In the embodiment examples shown in figures 11 and 12, a housing of the first component 103, 203 comprising the projection 110, 210 and the flange portion 110, 210 may be manufactured via extrusion. The external cross sectional shape of the housing, see figures 11c and 12c, is identical in two spaced positions in an extrusion direction. In prior art fastening arrangements for such extruded housings, material normally has to be added in order to withstand processing/working in directions perpendicular relative to the extrusion direction. Due to the inventive fastening arrangement, such processing/working is not necessary and therefore such additions of material are not necessary either. Thus, these embodiment examples create conditions for material savings and a more efficient manufacturing method. The housing may for example be formed by an aluminium alloy.

It is to be understood that the present invention is not limited to the embodiments described above and illustrated in the drawings; rather, the skilled person will recognize that many changes and modifications may be made within the scope of the appended claims.

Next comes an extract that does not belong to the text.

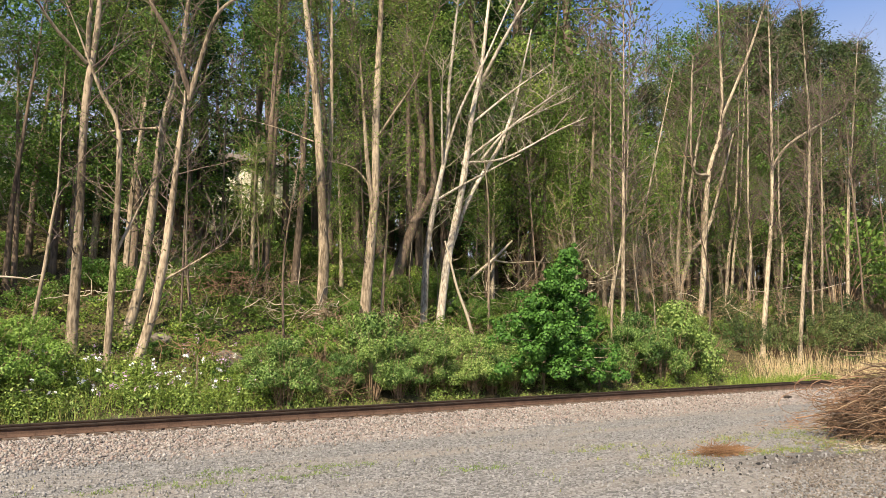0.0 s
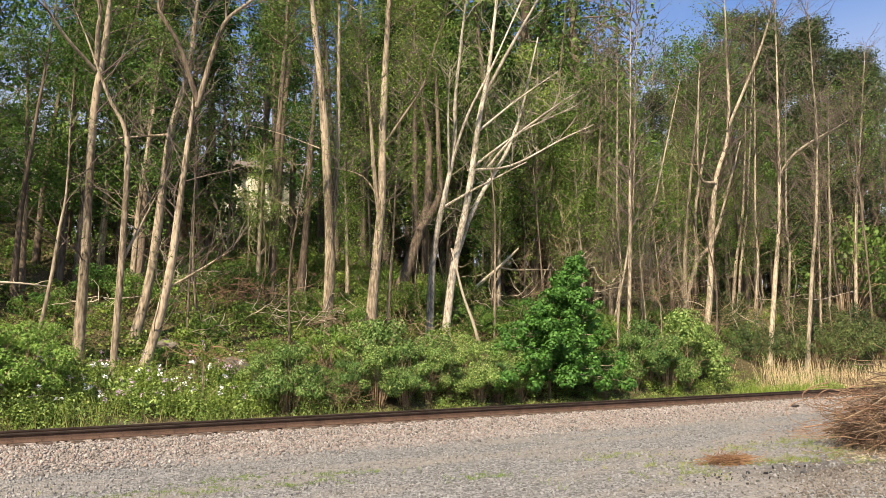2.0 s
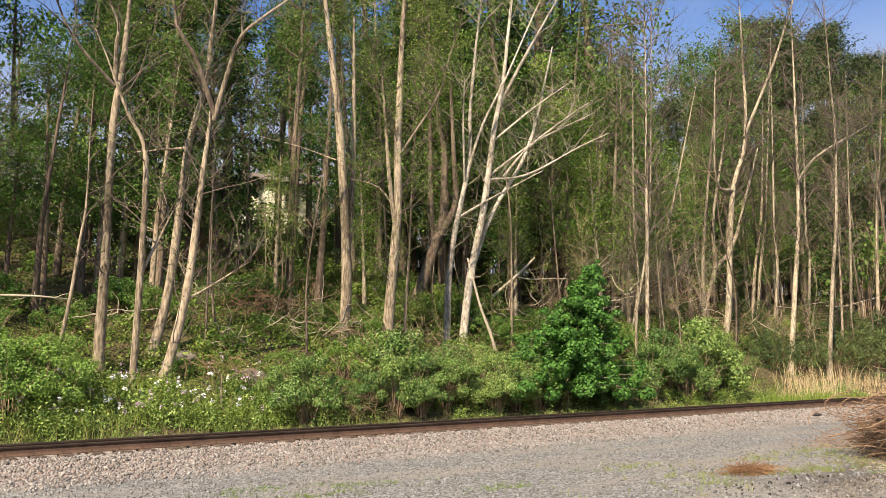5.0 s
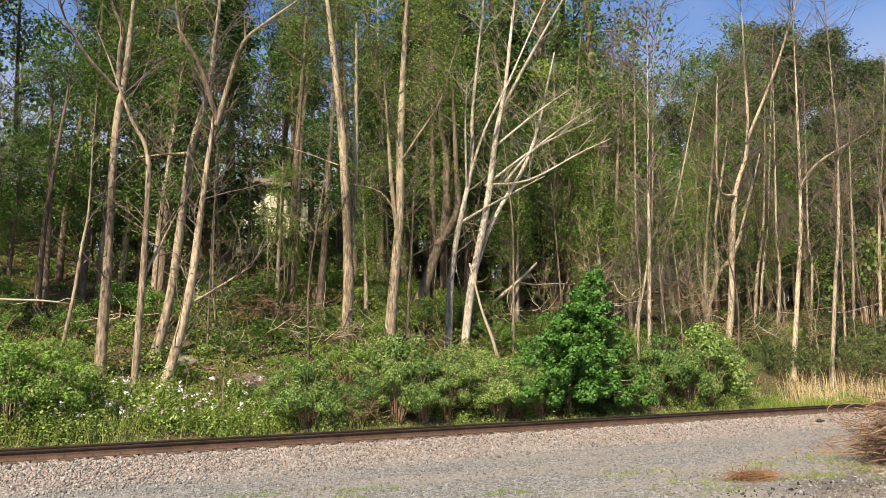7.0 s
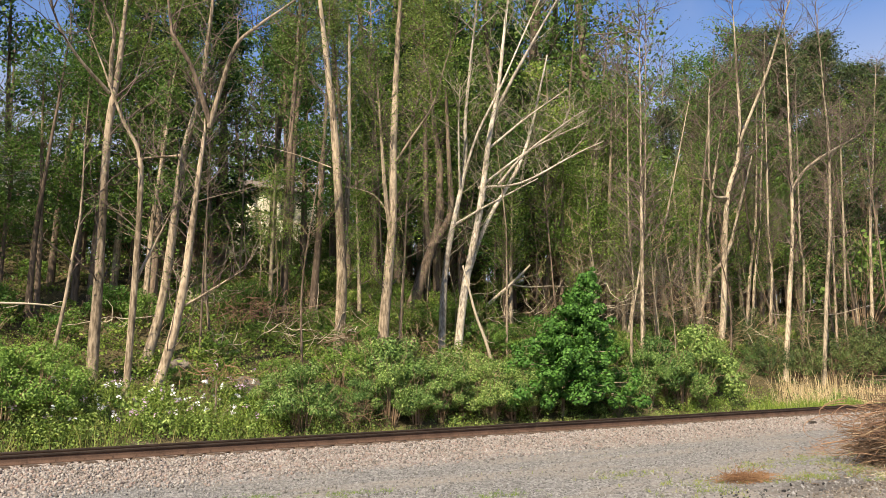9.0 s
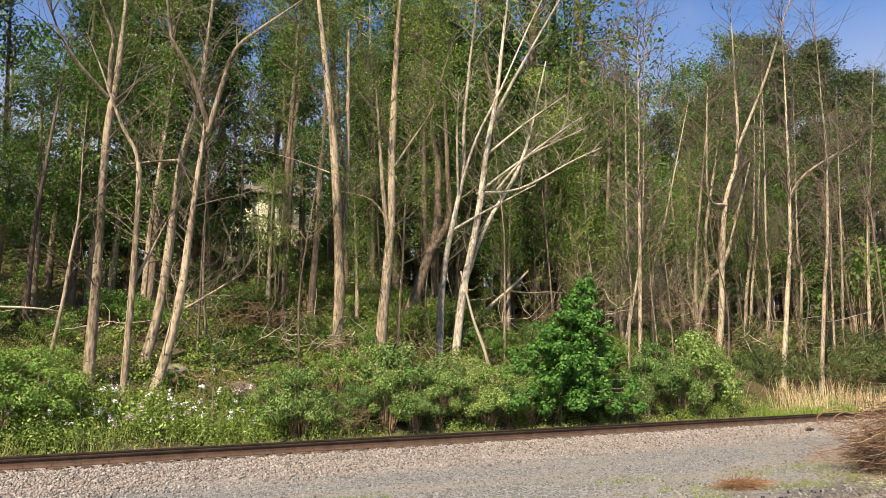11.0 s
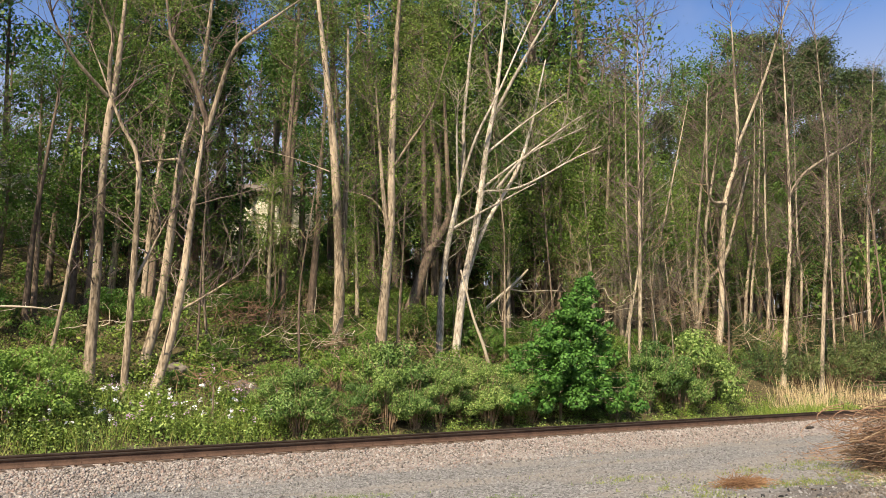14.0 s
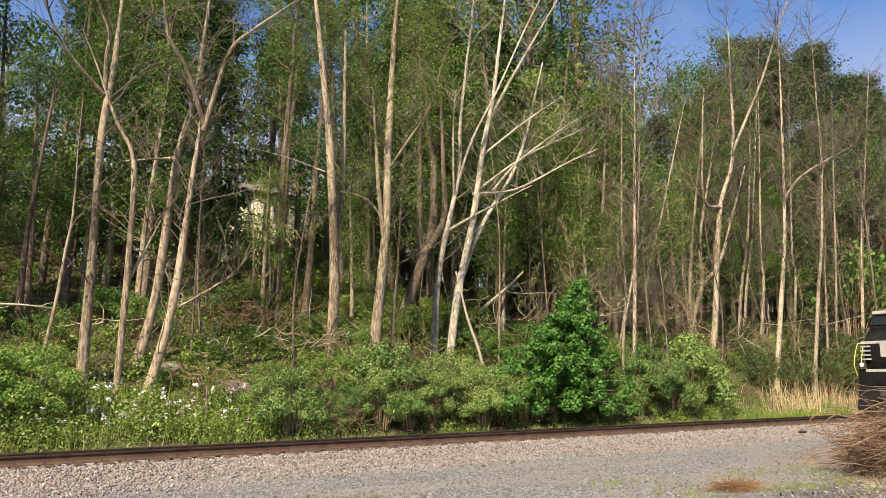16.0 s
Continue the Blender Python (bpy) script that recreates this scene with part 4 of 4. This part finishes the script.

For example, with regard to the first embodiment example, the first component (which is there constituted by the turbocharger) may be provided with the recess in the form of an undercut in a projecting portion above the engagement surfaces, ie as an upper part. In such a case, the second component (exhaust manifold) may be provided with a correspondingly shaped projection, preferably a flange portion, at an upper side. For such a design, in an application with a substantially vertical engagement plane, the first component may also be hanged onto the second component in a first step, followed by pivoting of the first component to a contact position relative to the second component and in turn followed by a tightening operation. The clamping element will in such a design be positioned below the projection/recess.